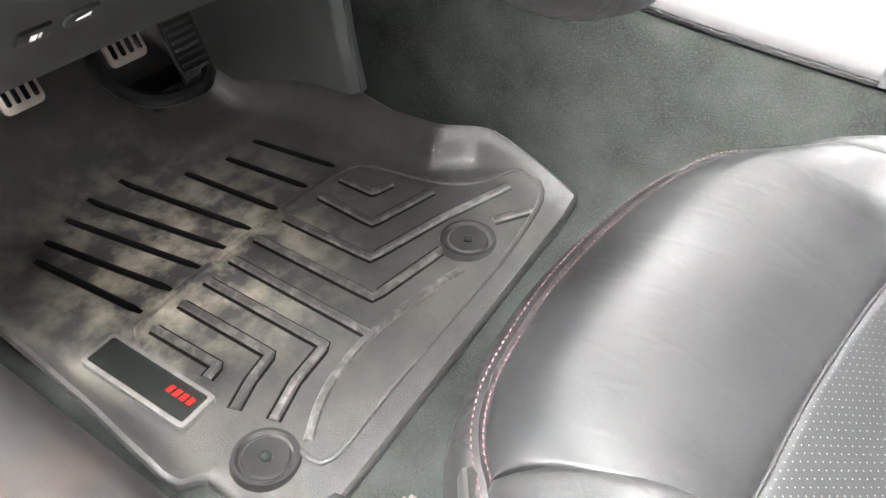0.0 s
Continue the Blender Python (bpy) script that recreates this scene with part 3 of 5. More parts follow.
for i, p in enumerate(pil_low[5:]):
    p = Vector(p)
    k = 0.25 + 0.75 * smooth(i, 0, 6)
    rows.append([p + Vector((o[0] - 0.006 * (1 - k), o[1] * k, o[2] * k)) for o in ((0.02, -0.012, -0.026), (0.01, -0.018, -0.032), (0.014, -0.022, -0.05), (0.03, -0.022, -0.07), (0.06, -0.012, -0.082), (0.1, 0.0, -0.084))])
part("pillar_lining", grid(rows), PLASTIC_DARK, body, "dark grey inner pillar lining")
# flange plate with a screw below the pillar
m = axes((0.2615, 0.93, 0.872), (0, -1, 0.03), (-0.82, 0, 0.57))
part("flange_plate", slab([(-0.1, -0.009), (0.08, -0.009), (0.089, -0.002), (0.091, 0.008), (0.082, 0.013), (-0.1, 0.013)], -0.012, 0.0, m, 0.003), mat("slate_flange_paint", (0.022, 0.022, 0.028), 0.7, grain=900, bump=0.04, mottle=0.06, spec=0.1), body, "slate grey flange plate")
sc = lathe([(0.008, 0), (0.008, 0.0015), (0.007, 0.0025), (0.0045, 0.0025), (0.0042, 0.005), (0.002, 0.0055), (0.0, 0.005)], m @ pose(-0.038, 0.005, 0.0), 20)
part("screw", sc, STRIP, body, "round steel screw head")
# hinge
HINGE = mat("dusty_hinge_steel", (0.0032, 0.003, 0.0023), 0.3, grain=200, bump=0.1, mottle=0.5, scale2=30, spec=0.4, dirt=(0.03, 0.026, 0.018), dirt_scale=50, dirt_amount=0.2)
hinge = part("hinge", box(0.23, 0.974, 0.75, 0.062, 0.05, 0.006, 0.002), HINGE, body, "dusty steel door hinge with bolts")
part("hinge_plate", box(0.237, 0.974, 0.843, 0.054, 0.05, 0.005, 0.002), HINGE, hinge)
part("hinge_leaf", box(0.236, 1.0, 0.797, 0.066, 0.006, 0.1, 0.002), STEEL_BLACK, hinge)
# pale worn-metal lines draw the lit front edges of the two plates
for hx, hz in ((0.23, 0.7505), (0.237, 0.8435)):
    part("lit_worn_edge", tube([(hx - 0.027, 0.9485, hz), (hx + 0.026, 0.9485, hz)], 0.0015, 6), STRIP, hinge, "worn steel edge, drawn pale as if lit")
part("hinge_web", slab([(0.0, 0.0), (0.026, 0.0), (0.018, 0.03), (0.014, 0.06), (0.006, 0.07), (0.0, 0.07)], -0.002, 0.002, axes((0.203, 0.998, 0.753), (0, -1, 0), (-1, 0, 0)), 0.001), HINGE, hinge)
part("hinge_pin", lathe([(0.0, 0), (0.005, 0), (0.005, 0.1), (0.0, 0.1)], pose(0.265, 0.974, 0.745), 14), STEEL_BLACK, hinge)
for bx, bz in ((0.2235, 0.79), (0.2525, 0.779)):
    bolt = part("bolt", lathe([(0.011, 0), (0.011, 0.002), (0.0075, 0.003), (0.0075, 0.009), (0.0, 0.0095)], axes((bx, 0.997, bz), (1, 0, 0), (0, -1, 0)), 6), STRIP, hinge, "steel hex bolt")
    part("washer", lathe([(0.0128, 0.0), (0.0128, 0.0016), (0.008, 0.0016)], axes((bx, 0.9965, bz), (1, 0, 0), (0, -1, 0)), 20), HINGE, bolt)
brk = part("hinge_bracket", box(0.245, 0.998, 0.858, 0.042, 0.004, 0.036, 0.001), HINGE, body, "brownish steel bracket above the hinge")
part("bracket_flange", slab([(0.0, 0.0), (0.024, 0.0), (0.028, 0.05), (0.012, 0.056), (0.0, 0.056)], -0.0015, 0.0015, axes((0.268, 0.998, 0.838), (0, -1, 0), (-1, 0, 0)), 0.0008), HINGE, brk)
part("check_strap", box(0.235, 0.985, 0.52, 0.02, 0.06, 0.05, 0.004), STEEL_BLACK, body, "steel door check strap")

# wiper
wip = part("wiper", tube(spline([(0.36, 1.21, 0.872), (0.43, 1.25, 0.872), (0.5, 1.31, 0.874), (0.56, 1.375, 0.888), (0.6, 1.385, 0.893)], 14), 0.009, 8, flat=0.35), RUBBER, body, "matt black wiper arm")
part("arm", tube([(0.555, 1.38, 0.893), (0.66, 1.40, 0.905), (0.78, 1.41, 0.92), (0.95, 1.42, 0.93)], 0.012, 8, flat=0.35), PLASTIC_DARK, wip)
part("pivot", lathe([(0.009, 0), (0.009, 0.016), (0.0, 0.018)], pose(0.563, 1.382, 0.884), 16), STRIP, wip)
part("washer_hose", tube(spline([(0.4, 1.2, 0.85), (0.41, 1.24, 0.87), (0.44, 1.27, 0.88)], 10), 0.0025, 6), RUBBER, wip)
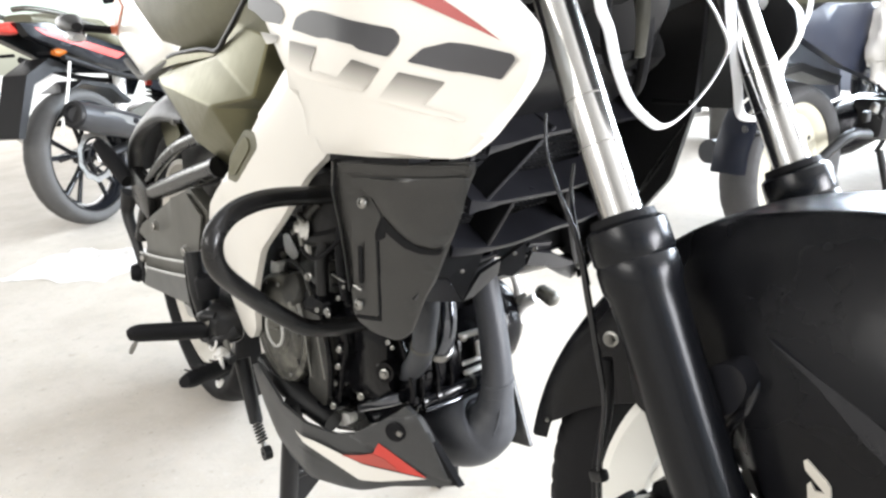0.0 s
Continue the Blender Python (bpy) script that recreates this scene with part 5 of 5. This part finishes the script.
# ---- motorcycles parked behind ----
def parked_bike(at, rz, label, paint, stripe, wheel_mat, tyre_mat, trim=None, broad=1.0):
    """A street motorcycle in its own axes: x ahead, the rear tyre on the floor at the origin."""
    trim = trim or SATIN
    b = thing("parked_motorcycle", at, label, "motorcycle", "motorcycles parked behind", rz)
    LOCAL.add(b.name)
    rear = cast_wheel((0, 0, 0.312), 0.312, 0.120, wheel_mat, tyre_mat, b, name="rear_wheel", disc_r=0.115, broad=broad)
    front = cast_wheel((1.33, 0, 0.296), 0.296, 0.095, wheel_mat, tyre_mat, b, name="front_wheel", disc_r=0.14)
    for s in (-1, 1):
        part("swingarm", tube([(0.48, 0.09 * s, 0.36), (0.2, 0.10 * s, 0.33), (-0.04, 0.105 * s, 0.31)], [0.03, 0.025, 0.02], 12, 4, flat=0.6), trim, b)
        part("chain_adjuster", box((-0.02, 0.118 * s, 0.312), (0.07, 0.012, 0.035), (0, 0, 0), 0.006), WORN, b)
        leg = part("fork_leg", tube([(1.03, 0.10 * s, 0.92), (1.16, 0.10 * s, 0.64)], 0.016, 16, 1), CHROME, b)
        part("slider", tube([(1.145, 0.10 * s, 0.67), (1.31, 0.10 * s, 0.31)], [0.026, 0.022], 16, 1), GLOSS, leg)
        part("subframe_tube", tube([(0.50, 0.11 * s, 0.62), (0.22, 0.12 * s, 0.66), (-0.12, 0.11 * s, 0.76)], 0.014, 10, 4), trim, b)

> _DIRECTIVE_
Identify and list each line with the word "Continue".

> _REPLY_
Continue the Blender Python (bpy) script that recreates this scene with part 3 of 5. More parts follow.
Continue the Blender Python (bpy) script that recreates this scene with part 5 of 5. This part finishes the script.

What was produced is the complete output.